Draco shot a hand through his hair, standing it on end. “She's mopping the damn floor! I mean, what's
with
that?”

Sev chuckled. “Yeah, I drew the line when Francesca decided to scrub the bathtub.”

“Got it. No bathtubs,” he muttered. “I'm telling you, Sev, they need manuals for this stuff. And by that I mean
man
uals.”

“Tell me about it. Francesca was the first to give birth, remember? I didn't have anyone I could call.” After filling Draco's head with that horrifying image, Sev added, “Why don't I alert the troops for you?”

He hesitated. “Are they likely to come over?”

“The women will, for sure.”

Draco shuddered. Not a chance in hell. “Wait until we leave for the hospital. I'll give you a call on the way and you can send out the alert.”

“No problem.”

Snapping closed his cell phone, Draco returned inside. He found his wife bent low over the kitchen counter, her hands fisted on the edge in a white-knuckled grip. He instantly
came up behind her and rubbed her back, gently talking her through the contraction.

The instant it eased, he asked, “How many is that in the past hour?”

She checked the notebook she'd been using to keep track. “Five.”

Son of a bitch! Five? They were at three just a short time ago. What the hell happened to four? At this rate she really would pop their son out onto the floor. Maybe that explained the mopping.

“Time to go,” he insisted. “Better to be too early than too late, and with tourists overrunning the city this time of year, traffic is always bad.”

To his relief, she didn't argue, though she tested his last shred of sanity by insisting on putting away the various and sundry cleaning products she'd pulled out. The next few hours passed in a haze. He vaguely remembered the drive to the hospital, followed by the check-in procedure. Then a nurse showed up and asked ridiculous questions in order to determine his wife's status. Couldn't she just look at Shayla and see she was in labor? Did they really need to sit there and play twenty thousand questions?

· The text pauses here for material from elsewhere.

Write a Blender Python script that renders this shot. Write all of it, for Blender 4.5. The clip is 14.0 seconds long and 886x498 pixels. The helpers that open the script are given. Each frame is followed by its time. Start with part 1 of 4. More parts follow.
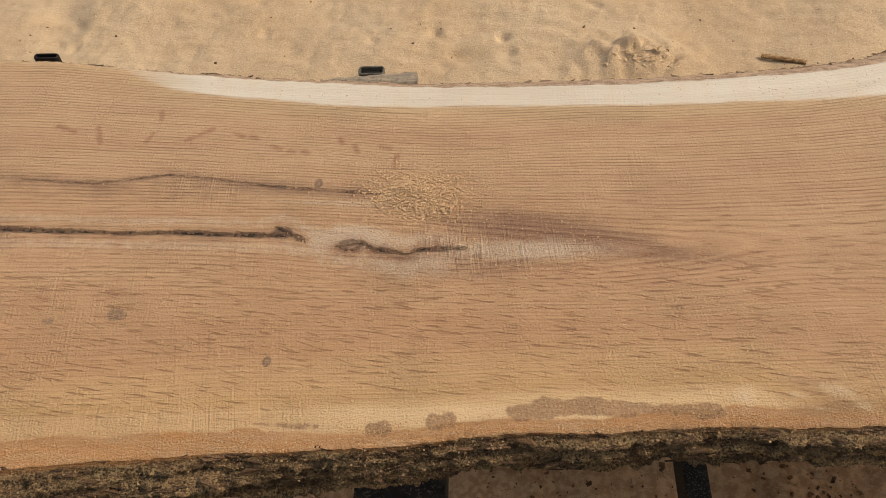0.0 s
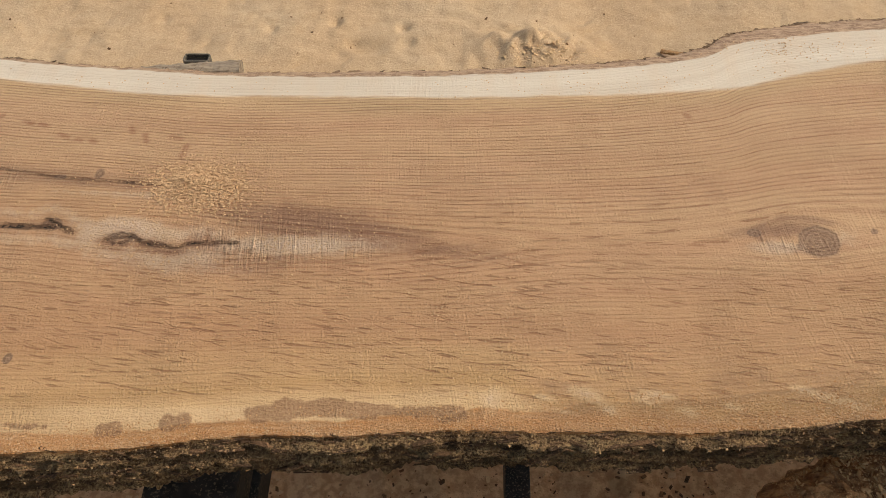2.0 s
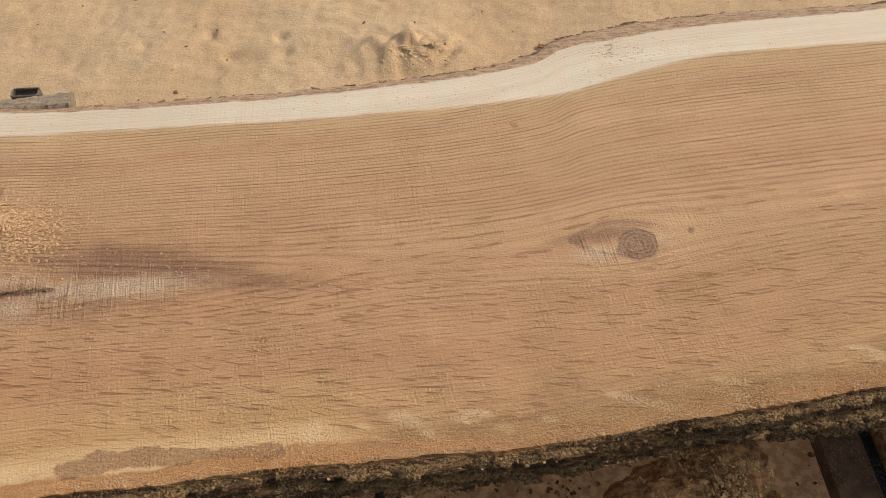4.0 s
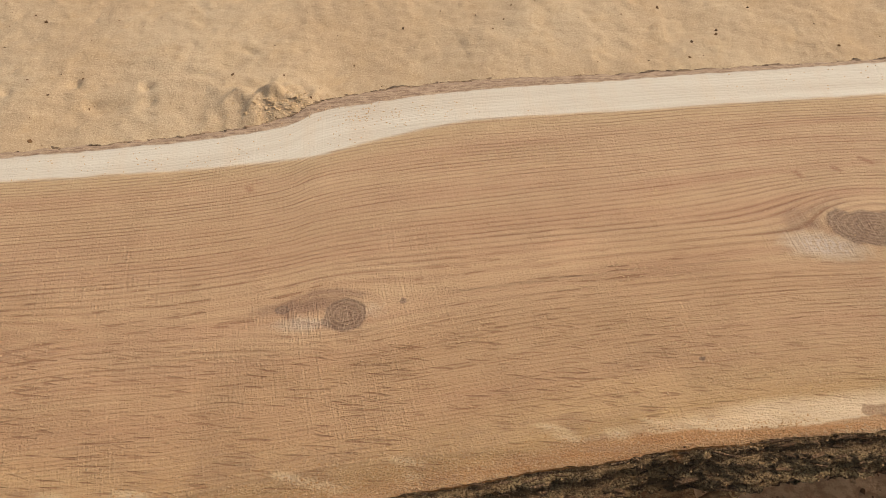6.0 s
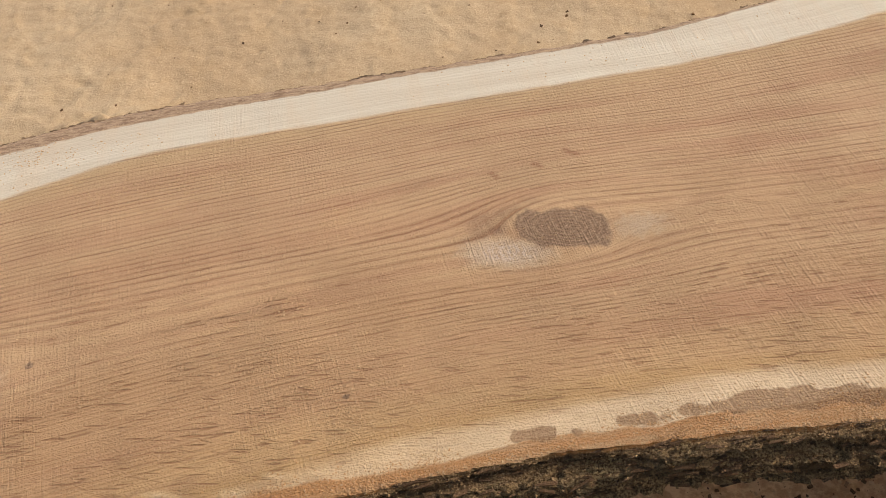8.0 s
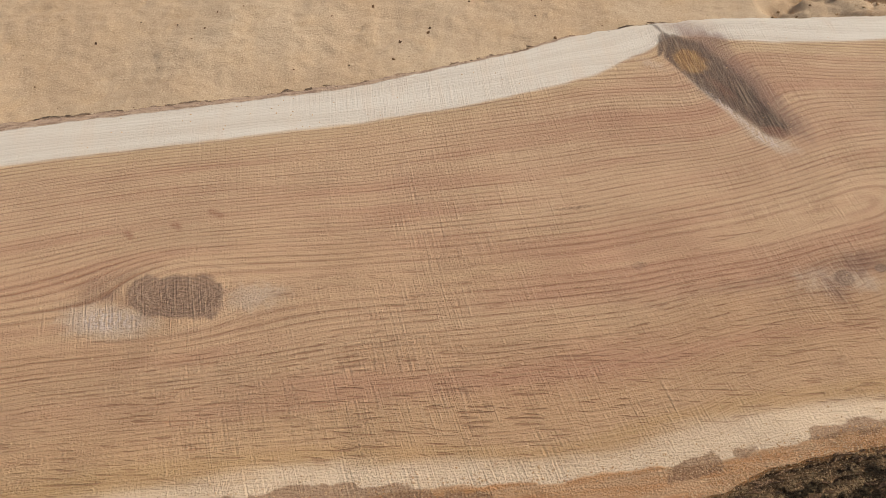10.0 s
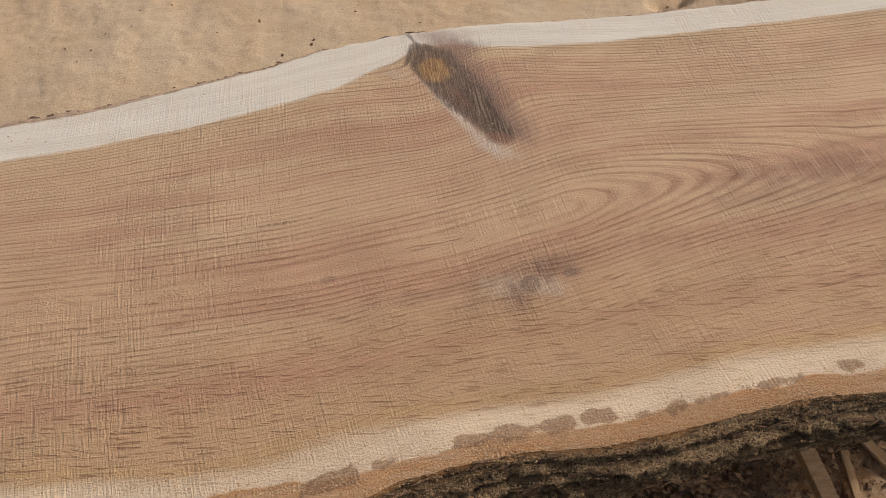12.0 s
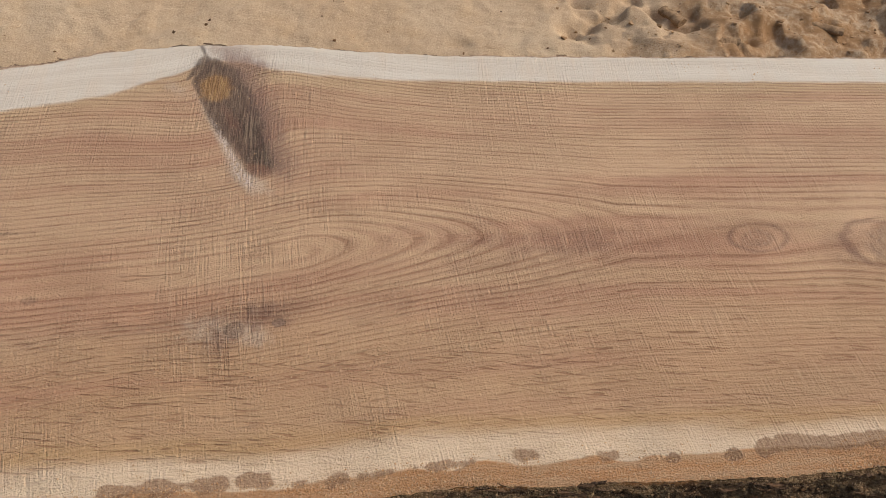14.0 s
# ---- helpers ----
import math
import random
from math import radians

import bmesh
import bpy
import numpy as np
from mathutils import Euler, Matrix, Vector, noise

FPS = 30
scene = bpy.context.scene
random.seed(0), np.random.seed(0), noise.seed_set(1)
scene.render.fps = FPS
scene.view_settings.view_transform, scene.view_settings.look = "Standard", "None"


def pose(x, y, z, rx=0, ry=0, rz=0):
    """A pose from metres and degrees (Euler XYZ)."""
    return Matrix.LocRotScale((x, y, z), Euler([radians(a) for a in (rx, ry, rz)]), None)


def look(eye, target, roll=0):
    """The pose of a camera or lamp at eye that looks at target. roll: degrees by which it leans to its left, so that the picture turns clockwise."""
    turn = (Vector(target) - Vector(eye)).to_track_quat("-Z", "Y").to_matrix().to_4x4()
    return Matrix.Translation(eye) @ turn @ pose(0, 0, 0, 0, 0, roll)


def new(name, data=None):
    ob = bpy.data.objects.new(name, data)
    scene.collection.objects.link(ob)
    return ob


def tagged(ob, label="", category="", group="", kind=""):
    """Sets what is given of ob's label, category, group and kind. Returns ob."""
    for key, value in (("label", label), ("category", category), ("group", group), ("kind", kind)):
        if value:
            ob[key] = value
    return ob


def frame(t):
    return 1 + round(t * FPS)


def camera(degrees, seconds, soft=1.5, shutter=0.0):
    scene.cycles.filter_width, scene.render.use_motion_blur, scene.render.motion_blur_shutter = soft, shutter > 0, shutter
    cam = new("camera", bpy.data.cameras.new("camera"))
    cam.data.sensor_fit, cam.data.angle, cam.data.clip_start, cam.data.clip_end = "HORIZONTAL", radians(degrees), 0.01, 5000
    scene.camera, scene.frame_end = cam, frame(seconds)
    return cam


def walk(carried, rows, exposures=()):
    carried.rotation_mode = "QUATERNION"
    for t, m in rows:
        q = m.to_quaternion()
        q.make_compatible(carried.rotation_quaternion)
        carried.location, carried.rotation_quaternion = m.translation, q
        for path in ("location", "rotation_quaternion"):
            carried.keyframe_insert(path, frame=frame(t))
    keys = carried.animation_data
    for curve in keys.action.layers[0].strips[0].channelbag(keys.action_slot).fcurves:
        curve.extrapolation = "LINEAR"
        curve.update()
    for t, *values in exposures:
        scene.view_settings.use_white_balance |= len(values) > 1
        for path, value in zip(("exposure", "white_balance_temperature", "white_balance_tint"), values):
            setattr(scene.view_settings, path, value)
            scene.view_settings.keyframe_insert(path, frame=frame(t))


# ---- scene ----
cam = camera(56.1, 14.0, 0.5)
# seconds, stops, kelvin, tint
EXPOSURES = [(0.0, -0.25, 6450, 10), (3.0, -0.26, 6430, 10), (6.5, -0.25, 6400, 10), (8.5, -0.23, 6200, 10), (11.0, -0.40, 5880, 11.5), (14.0, -0.44, 5830, 12)]
PATH = [
    (0, (0.492, -0.57, 1.424), (0.376, 0.658, -0.151), -4.4),
    (0.5, (0.469, -0.573, 1.431), (0.458, 0.671, -0.136), -3.6),
    (1, (0.494, -0.568, 1.433), (0.48, 0.68, -0.13), -4.7),
    (1.5, (0.61, -0.551, 1.413), (0.571, 0.697, -0.15), -3.4),
    (2, (0.707, -0.544, 1.398), (0.641, 0.67, -0.19), -1.9),
    (2.5, (0.76, -0.535, 1.396), (0.659, 0.659, -0.206), -3.5),
    (3, (0.795, -0.522, 1.398), (0.715, 0.673, -0.204), -3.7),
    (3.2, (0.807, -0.518, 1.398), (0.755, 0.676, -0.205), -2.9),
    (5.3, (0.886, -0.515, 1.439), (1.074, 0.712, -0.13), -1.5),
    (5.5, (0.931, -0.509, 1.436), (1.109, 0.734, -0.121), -1.7),
    (6, (1.099, -0.505, 1.412), (1.256, 0.768, -0.123), 2.5),
    (6.5, (1.226, -0.509, 1.403), (1.337, 0.761, -0.139), 1.9),
    (7, (1.312, -0.507, 1.402), (1.386, 0.767, -0.138), -2.6),
    (7.5, (1.368, -0.514, 1.406), (1.538, 0.755, -0.132), -2.2),
    (8, (1.454, -0.476, 1.379), (1.629, 0.787, -0.162), -2.9),
    (8.5, (1.56, -0.434, 1.369), (1.752, 0.81, -0.185), 0.7),
    (8.7, (1.592, -0.43, 1.39), (1.804, 0.795, -0.177), 1.8),
    (10.8, (2.028, -0.482, 1.423), (2.186, 0.76, -0.136), -1.4),
    (11, (2.07, -0.488, 1.425), (2.22, 0.758, -0.133), -2.1),
    (11.5, (2.156, -0.504, 1.424), (2.306, 0.736, -0.137), -2.6),
    (12, (2.197, -0.504, 1.426), (2.347, 0.737, -0.134), -3.2),
    (12.5, (2.281, -0.463, 1.41), (2.429, 0.773, -0.156), -1.6),
    (13, (2.377, -0.441, 1.424), (2.518, 0.782, -0.153), 1.3),
    (13.5, (2.431, -0.442, 1.429), (2.578, 0.77, -0.156), 2.9),
    (14, (2.471, -0.465, 1.457), (2.684, 0.73, -0.132), 6.2),
]
walk(cam, [(t, look(eye, target, roll)) for t, eye, target, roll in PATH], EXPOSURES)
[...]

But that wasn't the worst part. Hell, no. The worst part was the endless hours of witnessing Shayla's progression from those early contractions to the ones that had her moaning in agony and clutching his hand in a bone-cracking grip while he watched on, utterly helpless. Of watching the monitors that peaked with each contraction and never came down so that he ended up flat-out lying to her, telling her it had stopped and to rest before the next one hit. By that time she was so far gone, she couldn't even tell the difference between pain and the absence of it. All the while, he told her how and when to breathe, mopped her brow with a damp washcloth
and practically drove his fist through her spine because she wanted him to massage her lower back longer and harder.

“Back pain,” the nurse murmured sympathetically.

When the doctor finally decided Shayla could start pushing, Draco wanted to fall on his knees and offer hosannas…right up until he saw firsthand the struggle it took her to push something the size of a Hummer through an opening no larger than the eye of a needle. Somehow, though, she did it. And it wasn't a Hummer that slid into the world, but his son who emerged with a squall loud enough to crack plaster.